Cuando volví la vista para ver si ya se había marchado, pensé que ya lo había hecho pues no se encontraba en la entrada. Cuando procedí a cerrar la puerta, vi un par de zapatos que sobresalían de entre los arbustos de al lado de los escalones. ¡Tony se había caído de las escaleras a los arbustos y se tambaleaba como una tortuga a la que unos muchachos traviesos le habían dado la vuelta! Su teléfono celular estaba en su pecho, pero no pudo operarlo debido a su situación. Le grité a mi secretaria que viniera a ayudar. Logramos sacarlo de los arbustos, aparentemente ileso. Insistí en que lo llevaríamos a casa en mi auto, pero se negó rotundamente. “Sería más difícil para mí subirme a su automóvil, es mejor que camine solo hasta mi casa”, afirmó.
Mi secretaria y yo decidimos acompañarlo a su casa. No íbamos a dejar que lo intentara solo. Fue una tortura, un recorrido que como máximo se hace en unos diez minutos, nos tomó al menos treinta minutos. Tony estuvo a punto de caerse varias veces durante el trayecto, pero al fin llegamos a su domicilio sano y salvo. Llamamos a su hijo, le informamos del incidente y regresamos a la rectoría en menos de cinco minutos. Poco después, Tony falleció. Su mente estaba tan lucida como la mejor, pero su cuerpo simplemente se rindió.

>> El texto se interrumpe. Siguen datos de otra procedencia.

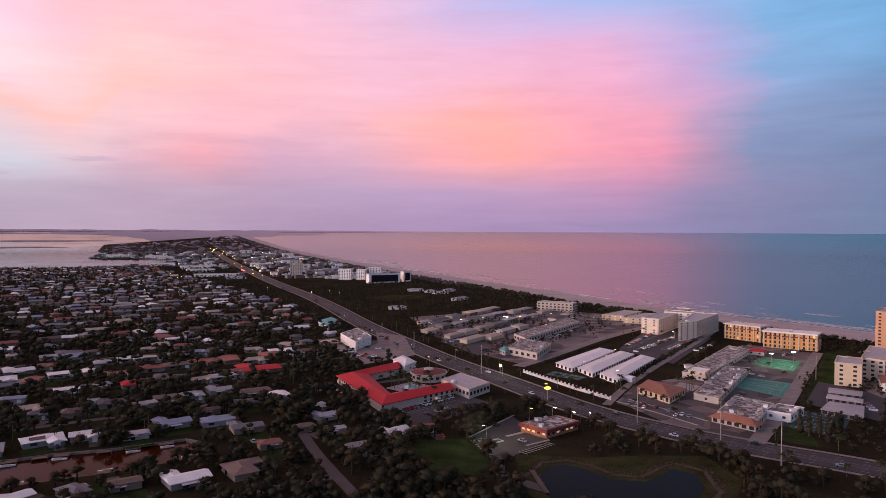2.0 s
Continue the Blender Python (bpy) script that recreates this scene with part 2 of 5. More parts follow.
def water(name, colour, rough, wave, scale):
    m = bpy.data.materials.new(name)
    m.use_nodes = True
    n = Net(m.node_tree)
    b = m.node_tree.nodes["Principled BSDF"]
    where = n.node("ShaderNodeTexCoord").outputs["Object"]
    b.inputs["Base Color"].default_value = (*colour, 1)
    # lagoon and sea: sunset hue put into the tint of their reflections
    if name == "lagoon_water":
        b.inputs["Specular Tint"].default_value = (1.0, 0.76, 0.68, 1)
    if name == "sea_water":
        b.inputs["Specular Tint"].default_value = (0.98, 0.93, 1.0, 1)
    b.inputs["IOR"].default_value = {"canal_water": 1.075, "pond_water": 1.045, "sea_water": 1.25}.get(name, 1.105)
    if name == "canal_water":             # the silt thins out towards the lagoon
        # orange is put into the canal's reflections too
        b.inputs["Specular Tint"].default_value = (1.0, 0.46, 0.24, 1)
        way_out = n.node("ShaderNodeSeparateXYZ")
        n.put(way_out.inputs[0], where)
        clear_w = n.math("ADD", way_out.outputs[0], n.math("MULTIPLY", n.noise(where, 0.03, 3.0), 40.0))
        n.put(b.inputs["Base Color"], n.mix(n.smooth(clear_w, -425.0, -480.0), (*colour, 1), (0.02, 0.024, 0.024, 1)))
        n.put(b.inputs["IOR"], n.smooth(clear_w, -425.0, -480.0, 1.075, 1.105))
    n.put(b.inputs["Roughness"], n.smooth(n.noise(where, 0.006, 4.0), 0.35, 0.7, rough * (0.97 if name == "sea_water" else 0.7), rough * (1.03 if name == "sea_water" else 1.4)))
    bn = n.node("ShaderNodeBump")
    bn.inputs["Strength"].default_value, bn.inputs["Distance"].default_value = wave, 1.0
    n.put(bn.inputs["Height"], n.math("ADD", n.noise(where, scale, 3.0), n.math("MULTIPLY", n.noise(where, scale * 0.13, 3.0), 0.3 if name == "sea_water" else 3.0)))
    n.put(b.inputs["Normal"], bn.outputs[0])
    return m


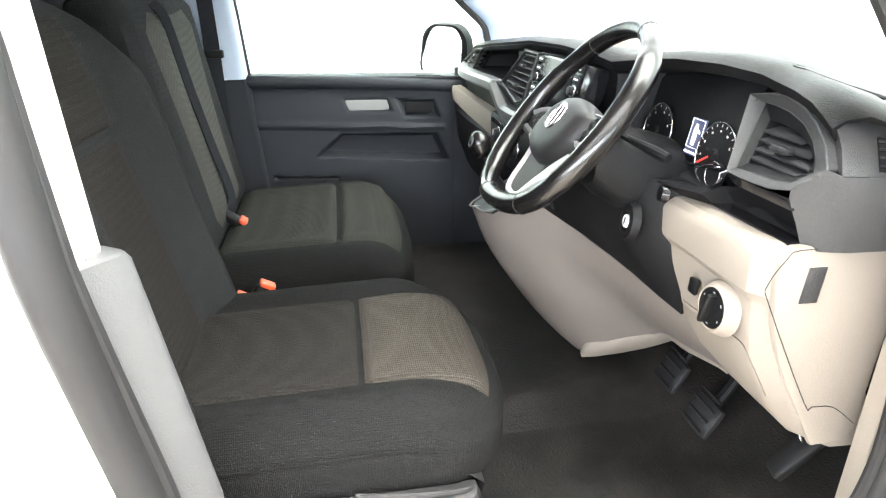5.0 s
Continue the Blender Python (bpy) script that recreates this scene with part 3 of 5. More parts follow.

Dejo a discreción de mis lectores para que decidan qué tipo de vida durante su ocaso prefieren, recordándoles nuevamente que tendrán pocas opciones al respecto. Nuestro objetivo es aceptar las cartas que nos tocaron, y hacer lo mejor que podamos con ellas. Al hacerlo, nos toca hacer lo mejor que podamos para alcanzar la meta final: El cielo.